Java: The Daily Grind.

by Eric Bruno
August 26, 2007

Symbolic Gestures and Filthy Rich Clients

What are we to make of the fact that Sun has changed its stockticker from SUNW, which originally stood for Stanford University Network Workstation, to JAVA, which stands for, um, Java?

Apple not long ago changed the company name from Apple Computer to Apple, Inc., fueling speculation among the more excitable of the punditing class that the company was getting out of computers. It meant nothing of the sort, of course; what it signified was that Apple is now about more than just computers.

Sun isn't changing its company name, just its stock ticker, but the reasons given by Sun CEO Jonathan Schwartz for the change are interesting: "SUNW represents the past, and... we've decided to look ahead [because the] number of people who know Java swamps the number of people who know Sun." (And by the way, Jonathan, I wish you'd quit putting things in your blog that crash Safari. I'm sure it's Apple's fault, but it's really annoying.)

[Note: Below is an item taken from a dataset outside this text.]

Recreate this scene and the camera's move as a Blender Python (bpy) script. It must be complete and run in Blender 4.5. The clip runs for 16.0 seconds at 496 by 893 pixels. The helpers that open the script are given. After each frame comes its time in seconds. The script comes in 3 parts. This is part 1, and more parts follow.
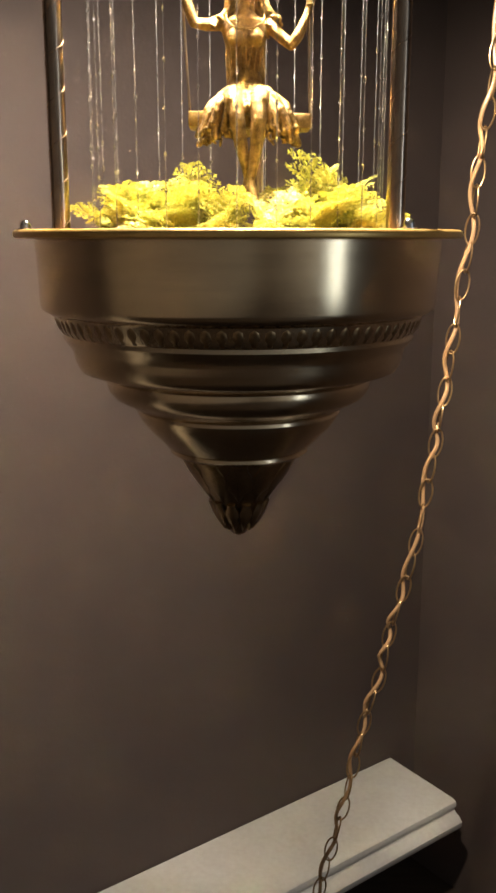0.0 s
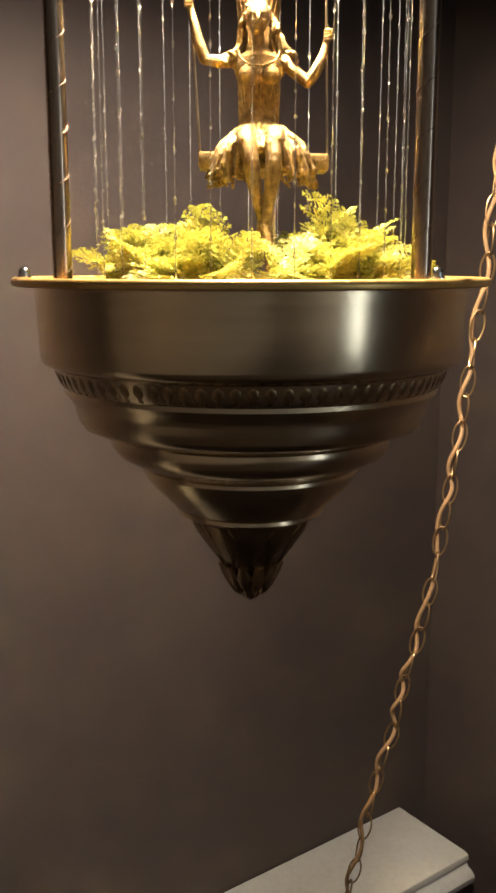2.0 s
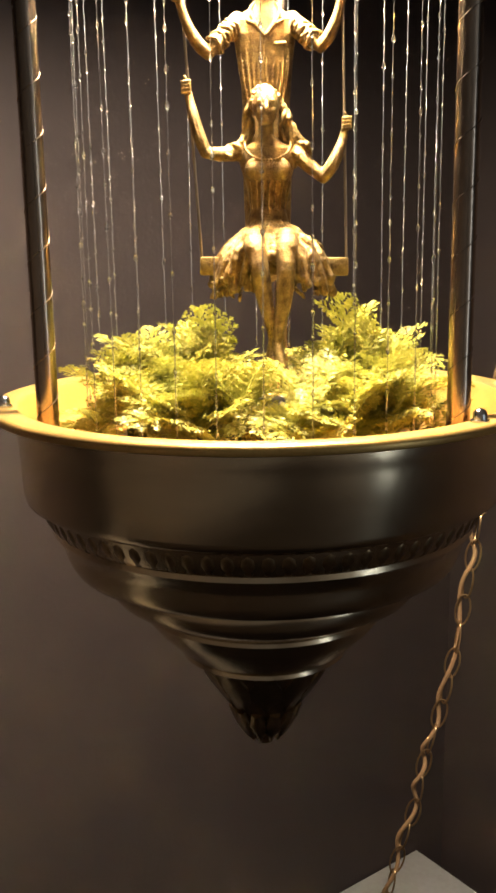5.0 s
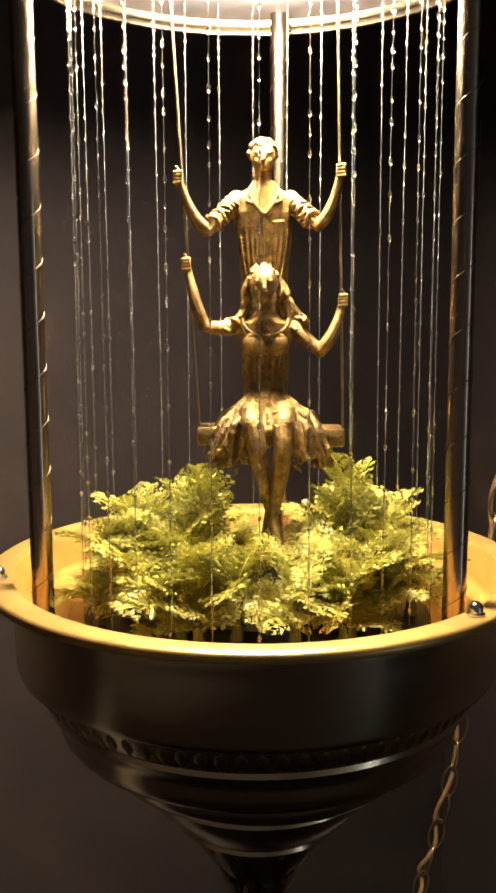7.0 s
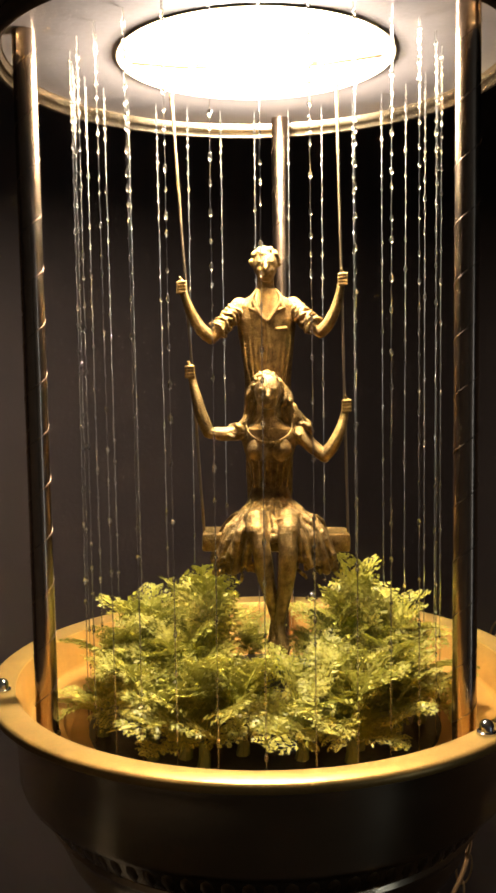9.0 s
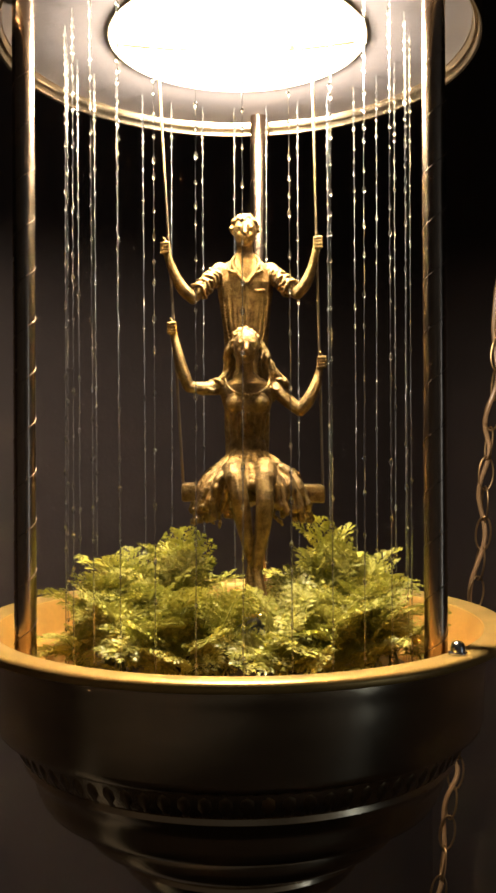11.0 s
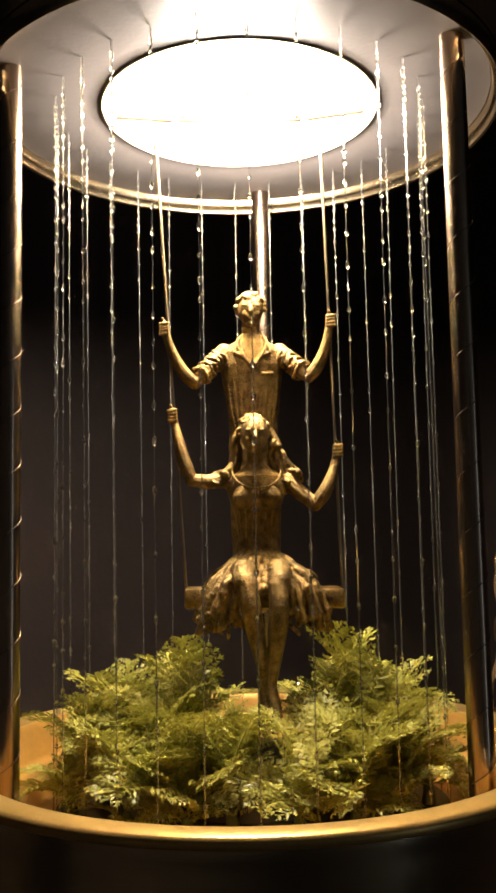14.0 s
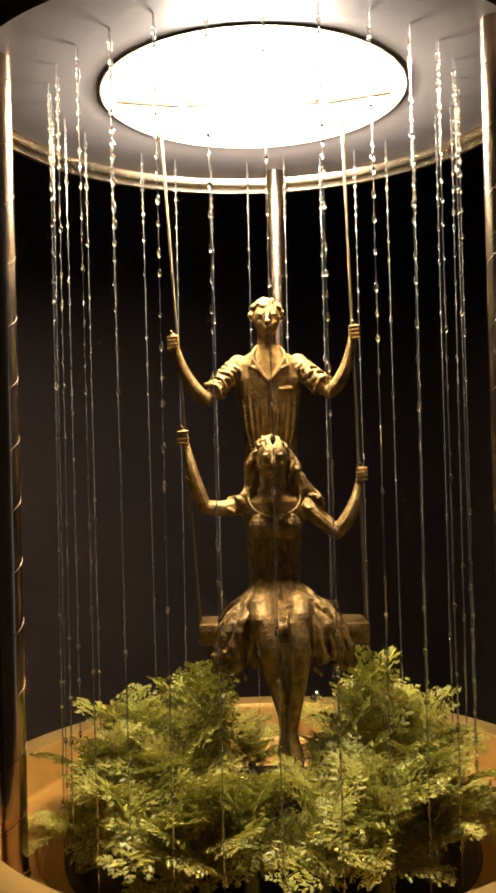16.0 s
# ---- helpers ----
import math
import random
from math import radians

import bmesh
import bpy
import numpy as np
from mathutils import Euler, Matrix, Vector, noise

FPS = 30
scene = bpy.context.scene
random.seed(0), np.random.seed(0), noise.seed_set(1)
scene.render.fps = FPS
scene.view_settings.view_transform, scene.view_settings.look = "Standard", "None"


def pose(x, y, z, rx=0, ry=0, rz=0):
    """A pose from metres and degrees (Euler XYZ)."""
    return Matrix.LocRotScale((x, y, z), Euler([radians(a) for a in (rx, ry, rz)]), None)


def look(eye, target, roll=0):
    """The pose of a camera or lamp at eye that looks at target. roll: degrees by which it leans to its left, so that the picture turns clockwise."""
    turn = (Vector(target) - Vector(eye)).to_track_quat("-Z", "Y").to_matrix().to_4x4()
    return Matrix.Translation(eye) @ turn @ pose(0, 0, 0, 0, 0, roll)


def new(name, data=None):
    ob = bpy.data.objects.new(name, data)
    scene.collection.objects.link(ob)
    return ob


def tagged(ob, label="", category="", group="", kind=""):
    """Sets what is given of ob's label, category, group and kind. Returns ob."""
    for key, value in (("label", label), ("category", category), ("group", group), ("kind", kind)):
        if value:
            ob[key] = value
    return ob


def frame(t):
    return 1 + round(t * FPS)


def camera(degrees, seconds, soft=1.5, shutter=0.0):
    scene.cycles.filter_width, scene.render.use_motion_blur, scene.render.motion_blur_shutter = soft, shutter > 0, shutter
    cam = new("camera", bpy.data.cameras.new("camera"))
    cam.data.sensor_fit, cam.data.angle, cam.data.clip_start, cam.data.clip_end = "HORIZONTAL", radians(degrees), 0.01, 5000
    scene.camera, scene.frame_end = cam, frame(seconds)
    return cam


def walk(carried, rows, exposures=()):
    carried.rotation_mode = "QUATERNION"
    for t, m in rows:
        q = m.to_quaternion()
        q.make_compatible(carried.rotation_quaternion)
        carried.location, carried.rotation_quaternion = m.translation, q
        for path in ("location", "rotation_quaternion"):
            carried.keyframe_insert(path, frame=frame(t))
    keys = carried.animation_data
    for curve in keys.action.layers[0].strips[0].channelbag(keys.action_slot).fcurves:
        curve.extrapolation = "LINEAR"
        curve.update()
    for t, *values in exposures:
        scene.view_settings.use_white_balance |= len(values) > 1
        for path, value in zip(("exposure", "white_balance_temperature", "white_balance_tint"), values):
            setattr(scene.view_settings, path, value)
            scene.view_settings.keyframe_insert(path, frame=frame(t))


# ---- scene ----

cam = camera(30.31, 16.0, soft=2.8)
ROWS = (
    (0.0, pose(0.0020, -0.7413, 1.4954, 77.145, -0.017, -0.431)),
    (0.5, pose(0.0022, -0.7332, 1.4910, 77.708, -0.125, -0.083)),
    (1.0, pose(0.0003, -0.7182, 1.4922, 78.418, -0.008, -0.112)),
    (1.5, pose(-0.0038, -0.7009, 1.5035, 79.038, 0.059, -0.370)),
    (2.0, pose(-0.0075, -0.6901, 1.5079, 78.919, -0.028, -0.441)),
    (2.5, pose(-0.0070, -0.6687, 1.5153, 77.744, 0.073, -0.668)),
    (3.0, pose(-0.0052, -0.6513, 1.5284, 76.296, 0.008, -0.522)),
    (5.5, pose(-0.0122, -0.5913, 1.6063, 79.099, 0.920, -0.322)),
    (6.0, pose(-0.0125, -0.5931, 1.6239, 80.159, 0.656, -0.520)),
    (6.5, pose(-0.0120, -0.5899, 1.6398, 81.362, 0.674, -0.740)),
    (7.0, pose(-0.0098, -0.5831, 1.6593, 81.710, 0.249, -0.435)),
    (7.5, pose(-0.0102, -0.5771, 1.6757, 81.489, 0.599, -0.212)),
    (8.0, pose(-0.0097, -0.5737, 1.6899, 81.965, 0.745, -0.101)),
    (8.5, pose(-0.0080, -0.5742, 1.6988, 83.227, 0.880, 0.061)),
    (11.0, pose(-0.0139, -0.6024, 1.6115, 90.078, 0.242, -1.871)),
    (11.5, pose(-0.0161, -0.6037, 1.5945, 89.897, 0.147, -2.014)),
    (12.0, pose(-0.0203, -0.6111, 1.5880, 89.633, 0.196, -2.314)),
    (12.5, pose(-0.0219, -0.6098, 1.5970, 89.585, 0.261, -2.496)),
    (13.0, pose(-0.0196, -0.6006, 1.6206, 90.898, 0.479, -2.356)),
    (13.5, pose(-0.0132, -0.5683, 1.6098, 93.478, 0.605, -1.757)),
    (14.0, pose(-0.0214, -0.5436, 1.6195, 95.415, 1.114, -2.261)),
    (14.5, pose(-0.0186, -0.5341, 1.6267, 96.287, 0.867, -1.849)),
    (15.0, pose(-0.0155, -0.5205, 1.6567, 93.727, 0.571, -1.747)),
    (15.5, pose(-0.0204, -0.5089, 1.6652, 91.781, 1.105, -1.704)),
    (16.0, pose(-0.0238, -0.5075, 1.6773, 90.726, 1.474, -1.767)),
)
EXPO = ((0.0, 2.95), (2.0, 2.8), (3.0, 2.85), (5.5, 2.15), (7.0, 1.5), (8.5, 0.8), (11.0, 0.8), (12.5, 1.0), (13.0, 0.8), (13.5, 0.45), (14.5, 0.1), (16.0, -0.1))
walk(cam, ROWS, EXPO)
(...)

Filthy Rich Clients arrived in the mail the other day. Chet Haase and Romain Guy show you how to create graphically rich Java apps that ooze cool.

Cool is good. Beautiful is good. Oozing I have less of a jones for. But the Foreword by James Gosling draws a lesson from successful applications that I think is widespread and wrong.

A huge increase in the emphasis on aesthetics is what Gosling sees: Wow! (he says) Aesthetics are in.

People say that kind of thing about Apple's hardware and applications, call them beautiful or eye candy, and it always bothers me. Because what I see in Apple's best creations and in the best application interfaces from any developer, is not aesthetics but good design. It's not the same thing.

Design is deep. Pretty is superficial. And filthy rich -- well, it's an attention-getting phrase. Nothing wrong with that, as far as it goes. As for its symbolism, well, as I say, it's an attention-getting phrase.